§ **REQUIREMENT**
Could you write out the records below exactly as they appear, leaving out any pictures?

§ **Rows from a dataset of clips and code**
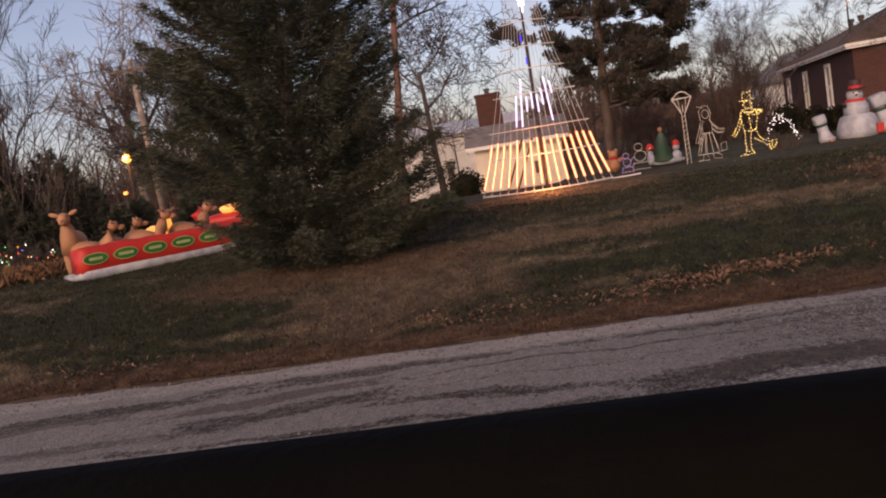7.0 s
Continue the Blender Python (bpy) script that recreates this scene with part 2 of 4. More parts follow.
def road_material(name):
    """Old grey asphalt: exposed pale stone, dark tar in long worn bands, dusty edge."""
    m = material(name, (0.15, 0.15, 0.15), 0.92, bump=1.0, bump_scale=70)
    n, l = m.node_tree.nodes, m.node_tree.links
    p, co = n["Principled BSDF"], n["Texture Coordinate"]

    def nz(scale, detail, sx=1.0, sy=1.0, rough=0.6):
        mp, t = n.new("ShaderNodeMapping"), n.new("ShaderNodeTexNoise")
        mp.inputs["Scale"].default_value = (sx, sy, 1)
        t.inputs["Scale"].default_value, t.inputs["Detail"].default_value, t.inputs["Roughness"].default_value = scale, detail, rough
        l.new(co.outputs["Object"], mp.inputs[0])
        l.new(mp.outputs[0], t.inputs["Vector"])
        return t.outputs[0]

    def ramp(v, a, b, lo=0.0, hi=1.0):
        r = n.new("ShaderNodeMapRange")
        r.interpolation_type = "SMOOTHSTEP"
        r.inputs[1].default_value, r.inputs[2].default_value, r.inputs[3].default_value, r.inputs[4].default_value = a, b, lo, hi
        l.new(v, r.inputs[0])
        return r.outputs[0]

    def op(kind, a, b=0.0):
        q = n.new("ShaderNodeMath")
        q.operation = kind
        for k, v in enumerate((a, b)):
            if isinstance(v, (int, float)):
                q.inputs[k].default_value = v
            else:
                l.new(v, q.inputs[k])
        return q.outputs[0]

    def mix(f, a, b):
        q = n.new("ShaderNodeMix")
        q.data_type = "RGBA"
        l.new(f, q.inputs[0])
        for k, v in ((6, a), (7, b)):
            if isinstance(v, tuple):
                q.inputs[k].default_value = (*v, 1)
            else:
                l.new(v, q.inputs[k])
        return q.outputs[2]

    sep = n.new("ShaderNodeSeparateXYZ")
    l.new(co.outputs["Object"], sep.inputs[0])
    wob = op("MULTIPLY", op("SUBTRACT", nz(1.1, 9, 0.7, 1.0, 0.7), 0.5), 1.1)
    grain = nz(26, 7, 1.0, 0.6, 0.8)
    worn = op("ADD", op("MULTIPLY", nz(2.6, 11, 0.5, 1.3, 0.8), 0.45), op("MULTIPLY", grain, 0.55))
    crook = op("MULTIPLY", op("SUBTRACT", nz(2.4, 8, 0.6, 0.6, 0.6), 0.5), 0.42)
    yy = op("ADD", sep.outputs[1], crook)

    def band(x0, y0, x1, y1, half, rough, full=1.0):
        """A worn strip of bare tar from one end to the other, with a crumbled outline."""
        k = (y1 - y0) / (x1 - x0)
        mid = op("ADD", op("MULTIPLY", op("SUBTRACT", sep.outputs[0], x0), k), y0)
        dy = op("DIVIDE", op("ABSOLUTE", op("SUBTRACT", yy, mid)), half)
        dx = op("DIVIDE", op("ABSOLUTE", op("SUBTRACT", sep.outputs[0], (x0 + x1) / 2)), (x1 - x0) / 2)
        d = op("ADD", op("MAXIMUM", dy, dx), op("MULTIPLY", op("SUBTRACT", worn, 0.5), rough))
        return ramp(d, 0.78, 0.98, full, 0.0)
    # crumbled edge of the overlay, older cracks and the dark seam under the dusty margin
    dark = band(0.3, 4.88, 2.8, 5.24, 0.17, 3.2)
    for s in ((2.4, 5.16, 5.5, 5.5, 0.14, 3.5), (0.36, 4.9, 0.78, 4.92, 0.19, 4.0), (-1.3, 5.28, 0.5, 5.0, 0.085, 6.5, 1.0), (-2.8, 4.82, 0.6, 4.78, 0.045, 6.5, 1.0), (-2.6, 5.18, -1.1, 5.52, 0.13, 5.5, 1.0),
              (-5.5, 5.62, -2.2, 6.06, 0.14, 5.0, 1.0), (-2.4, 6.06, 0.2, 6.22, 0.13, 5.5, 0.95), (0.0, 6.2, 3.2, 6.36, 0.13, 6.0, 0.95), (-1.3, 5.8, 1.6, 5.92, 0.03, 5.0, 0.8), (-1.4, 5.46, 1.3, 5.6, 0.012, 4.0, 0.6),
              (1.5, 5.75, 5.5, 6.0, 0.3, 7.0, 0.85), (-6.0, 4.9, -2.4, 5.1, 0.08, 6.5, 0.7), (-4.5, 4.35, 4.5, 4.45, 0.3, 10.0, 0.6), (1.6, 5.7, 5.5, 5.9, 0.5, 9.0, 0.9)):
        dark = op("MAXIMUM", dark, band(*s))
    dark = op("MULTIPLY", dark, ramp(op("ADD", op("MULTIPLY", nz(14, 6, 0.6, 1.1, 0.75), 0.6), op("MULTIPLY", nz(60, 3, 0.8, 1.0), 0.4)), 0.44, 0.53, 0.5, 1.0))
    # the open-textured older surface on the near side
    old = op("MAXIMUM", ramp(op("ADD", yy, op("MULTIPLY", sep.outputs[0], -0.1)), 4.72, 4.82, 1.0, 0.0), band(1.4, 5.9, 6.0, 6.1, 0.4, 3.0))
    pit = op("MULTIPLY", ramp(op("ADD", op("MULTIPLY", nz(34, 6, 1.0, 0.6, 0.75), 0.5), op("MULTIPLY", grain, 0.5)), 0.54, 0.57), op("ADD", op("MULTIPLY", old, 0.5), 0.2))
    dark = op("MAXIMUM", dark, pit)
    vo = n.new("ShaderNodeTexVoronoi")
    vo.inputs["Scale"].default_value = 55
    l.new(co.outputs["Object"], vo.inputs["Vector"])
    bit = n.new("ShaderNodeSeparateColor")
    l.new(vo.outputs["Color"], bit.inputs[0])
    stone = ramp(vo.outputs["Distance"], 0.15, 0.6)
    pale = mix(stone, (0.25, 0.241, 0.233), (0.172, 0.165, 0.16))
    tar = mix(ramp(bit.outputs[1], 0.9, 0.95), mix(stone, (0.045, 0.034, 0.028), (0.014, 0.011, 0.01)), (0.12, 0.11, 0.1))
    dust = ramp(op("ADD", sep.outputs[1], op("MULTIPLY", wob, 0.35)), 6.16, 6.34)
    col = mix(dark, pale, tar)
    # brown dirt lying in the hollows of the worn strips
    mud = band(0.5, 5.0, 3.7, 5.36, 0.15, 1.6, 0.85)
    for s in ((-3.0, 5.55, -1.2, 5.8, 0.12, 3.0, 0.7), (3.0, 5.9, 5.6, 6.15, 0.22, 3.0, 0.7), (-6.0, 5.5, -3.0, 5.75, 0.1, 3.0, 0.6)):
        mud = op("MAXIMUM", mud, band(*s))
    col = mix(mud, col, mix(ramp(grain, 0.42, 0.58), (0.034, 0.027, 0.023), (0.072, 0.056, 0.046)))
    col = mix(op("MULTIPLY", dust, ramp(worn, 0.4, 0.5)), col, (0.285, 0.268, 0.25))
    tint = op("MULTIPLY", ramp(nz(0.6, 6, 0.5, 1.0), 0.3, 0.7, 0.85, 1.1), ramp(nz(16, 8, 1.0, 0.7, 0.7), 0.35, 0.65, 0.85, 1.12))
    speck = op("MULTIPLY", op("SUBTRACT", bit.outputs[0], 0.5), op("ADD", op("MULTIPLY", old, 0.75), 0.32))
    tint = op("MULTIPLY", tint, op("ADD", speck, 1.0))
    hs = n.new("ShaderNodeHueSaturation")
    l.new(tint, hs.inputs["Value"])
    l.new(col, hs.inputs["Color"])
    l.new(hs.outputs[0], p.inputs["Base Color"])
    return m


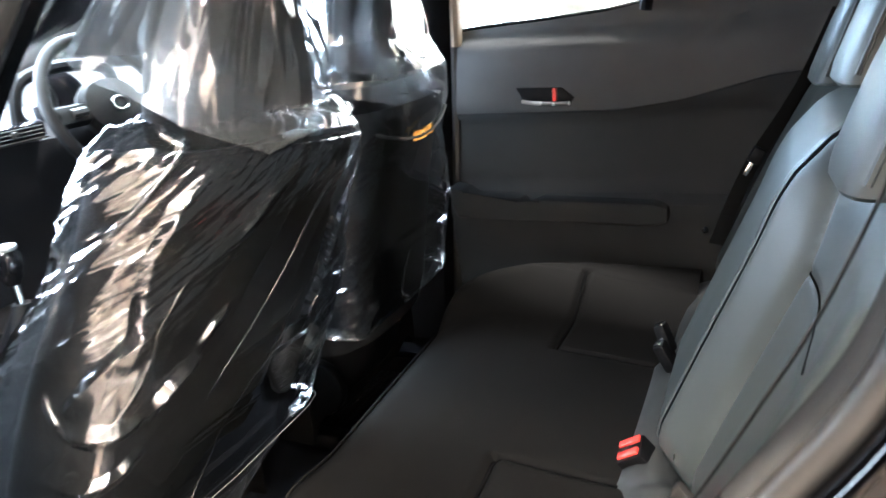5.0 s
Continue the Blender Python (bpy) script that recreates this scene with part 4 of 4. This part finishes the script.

§ **SOLUTION TO THE PROBLEM**
7.0 s
Continue the Blender Python (bpy) script that recreates this scene with part 2 of 4. More parts follow.
def road_material(name):
    """Old grey asphalt: exposed pale stone, dark tar in long worn bands, dusty edge."""
    m = material(name, (0.15, 0.15, 0.15), 0.92, bump=1.0, bump_scale=70)
    n, l = m.node_tree.nodes, m.node_tree.links
    p, co = n["Principled BSDF"], n["Texture Coordinate"]

    def nz(scale, detail, sx=1.0, sy=1.0, rough=0.6):
        mp, t = n.new("ShaderNodeMapping"), n.new("ShaderNodeTexNoise")
        mp.inputs["Scale"].default_value = (sx, sy, 1)
        t.inputs["Scale"].default_value, t.inputs["Detail"].default_value, t.inputs["Roughness"].default_value = scale, detail, rough
        l.new(co.outputs["Object"], mp.inputs[0])
        l.new(mp.outputs[0], t.inputs["Vector"])
        return t.outputs[0]

    def ramp(v, a, b, lo=0.0, hi=1.0):
        r = n.new("ShaderNodeMapRange")
        r.interpolation_type = "SMOOTHSTEP"
        r.inputs[1].default_value, r.inputs[2].default_value, r.inputs[3].default_value, r.inputs[4].default_value = a, b, lo, hi
        l.new(v, r.inputs[0])
        return r.outputs[0]

    def op(kind, a, b=0.0):
        q = n.new("ShaderNodeMath")
        q.operation = kind
        for k, v in enumerate((a, b)):
            if isinstance(v, (int, float)):
                q.inputs[k].default_value = v
            else:
                l.new(v, q.inputs[k])
        return q.outputs[0]

    def mix(f, a, b):
        q = n.new("ShaderNodeMix")
        q.data_type = "RGBA"
        l.new(f, q.inputs[0])
        for k, v in ((6, a), (7, b)):
            if isinstance(v, tuple):
                q.inputs[k].default_value = (*v, 1)
            else:
                l.new(v, q.inputs[k])
        return q.outputs[2]

    sep = n.new("ShaderNodeSeparateXYZ")
    l.new(co.outputs["Object"], sep.inputs[0])
    wob = op("MULTIPLY", op("SUBTRACT", nz(1.1, 9, 0.7, 1.0, 0.7), 0.5), 1.1)
    grain = nz(26, 7, 1.0, 0.6, 0.8)
    worn = op("ADD", op("MULTIPLY", nz(2.6, 11, 0.5, 1.3, 0.8), 0.45), op("MULTIPLY", grain, 0.55))
    crook = op("MULTIPLY", op("SUBTRACT", nz(2.4, 8, 0.6, 0.6, 0.6), 0.5), 0.42)
    yy = op("ADD", sep.outputs[1], crook)

    def band(x0, y0, x1, y1, half, rough, full=1.0):
        """A worn strip of bare tar from one end to the other, with a crumbled outline."""
        k = (y1 - y0) / (x1 - x0)
        mid = op("ADD", op("MULTIPLY", op("SUBTRACT", sep.outputs[0], x0), k), y0)
        dy = op("DIVIDE", op("ABSOLUTE", op("SUBTRACT", yy, mid)), half)
        dx = op("DIVIDE", op("ABSOLUTE", op("SUBTRACT", sep.outputs[0], (x0 + x1) / 2)), (x1 - x0) / 2)
        d = op("ADD", op("MAXIMUM", dy, dx), op("MULTIPLY", op("SUBTRACT", worn, 0.5), rough))
        return ramp(d, 0.78, 0.98, full, 0.0)
    # crumbled edge of the overlay, older cracks and the dark seam under the dusty margin
    dark = band(0.3, 4.88, 2.8, 5.24, 0.17, 3.2)
    for s in ((2.4, 5.16, 5.5, 5.5, 0.14, 3.5), (0.36, 4.9, 0.78, 4.92, 0.19, 4.0), (-1.3, 5.28, 0.5, 5.0, 0.085, 6.5, 1.0), (-2.8, 4.82, 0.6, 4.78, 0.045, 6.5, 1.0), (-2.6, 5.18, -1.1, 5.52, 0.13, 5.5, 1.0),
              (-5.5, 5.62, -2.2, 6.06, 0.14, 5.0, 1.0), (-2.4, 6.06, 0.2, 6.22, 0.13, 5.5, 0.95), (0.0, 6.2, 3.2, 6.36, 0.13, 6.0, 0.95), (-1.3, 5.8, 1.6, 5.92, 0.03, 5.0, 0.8), (-1.4, 5.46, 1.3, 5.6, 0.012, 4.0, 0.6),
              (1.5, 5.75, 5.5, 6.0, 0.3, 7.0, 0.85), (-6.0, 4.9, -2.4, 5.1, 0.08, 6.5, 0.7), (-4.5, 4.35, 4.5, 4.45, 0.3, 10.0, 0.6), (1.6, 5.7, 5.5, 5.9, 0.5, 9.0, 0.9)):
        dark = op("MAXIMUM", dark, band(*s))
    dark = op("MULTIPLY", dark, ramp(op("ADD", op("MULTIPLY", nz(14, 6, 0.6, 1.1, 0.75), 0.6), op("MULTIPLY", nz(60, 3, 0.8, 1.0), 0.4)), 0.44, 0.53, 0.5, 1.0))
    # the open-textured older surface on the near side
    old = op("MAXIMUM", ramp(op("ADD", yy, op("MULTIPLY", sep.outputs[0], -0.1)), 4.72, 4.82, 1.0, 0.0), band(1.4, 5.9, 6.0, 6.1, 0.4, 3.0))
    pit = op("MULTIPLY", ramp(op("ADD", op("MULTIPLY", nz(34, 6, 1.0, 0.6, 0.75), 0.5), op("MULTIPLY", grain, 0.5)), 0.54, 0.57), op("ADD", op("MULTIPLY", old, 0.5), 0.2))
    dark = op("MAXIMUM", dark, pit)
    vo = n.new("ShaderNodeTexVoronoi")
    vo.inputs["Scale"].default_value = 55
    l.new(co.outputs["Object"], vo.inputs["Vector"])
    bit = n.new("ShaderNodeSeparateColor")
    l.new(vo.outputs["Color"], bit.inputs[0])
    stone = ramp(vo.outputs["Distance"], 0.15, 0.6)
    pale = mix(stone, (0.25, 0.241, 0.233), (0.172, 0.165, 0.16))
    tar = mix(ramp(bit.outputs[1], 0.9, 0.95), mix(stone, (0.045, 0.034, 0.028), (0.014, 0.011, 0.01)), (0.12, 0.11, 0.1))
    dust = ramp(op("ADD", sep.outputs[1], op("MULTIPLY", wob, 0.35)), 6.16, 6.34)
    col = mix(dark, pale, tar)
    # brown dirt lying in the hollows of the worn strips
    mud = band(0.5, 5.0, 3.7, 5.36, 0.15, 1.6, 0.85)
    for s in ((-3.0, 5.55, -1.2, 5.8, 0.12, 3.0, 0.7), (3.0, 5.9, 5.6, 6.15, 0.22, 3.0, 0.7), (-6.0, 5.5, -3.0, 5.75, 0.1, 3.0, 0.6)):
        mud = op("MAXIMUM", mud, band(*s))
    col = mix(mud, col, mix(ramp(grain, 0.42, 0.58), (0.034, 0.027, 0.023), (0.072, 0.056, 0.046)))
    col = mix(op("MULTIPLY", dust, ramp(worn, 0.4, 0.5)), col, (0.285, 0.268, 0.25))
    tint = op("MULTIPLY", ramp(nz(0.6, 6, 0.5, 1.0), 0.3, 0.7, 0.85, 1.1), ramp(nz(16, 8, 1.0, 0.7, 0.7), 0.35, 0.65, 0.85, 1.12))
    speck = op("MULTIPLY", op("SUBTRACT", bit.outputs[0], 0.5), op("ADD", op("MULTIPLY", old, 0.75), 0.32))
    tint = op("MULTIPLY", tint, op("ADD", speck, 1.0))
    hs = n.new("ShaderNodeHueSaturation")
    l.new(tint, hs.inputs["Value"])
    l.new(col, hs.inputs["Color"])
    l.new(hs.outputs[0], p.inputs["Base Color"])
    return m


5.0 s
Continue the Blender Python (bpy) script that recreates this scene with part 4 of 4. This part finishes the script.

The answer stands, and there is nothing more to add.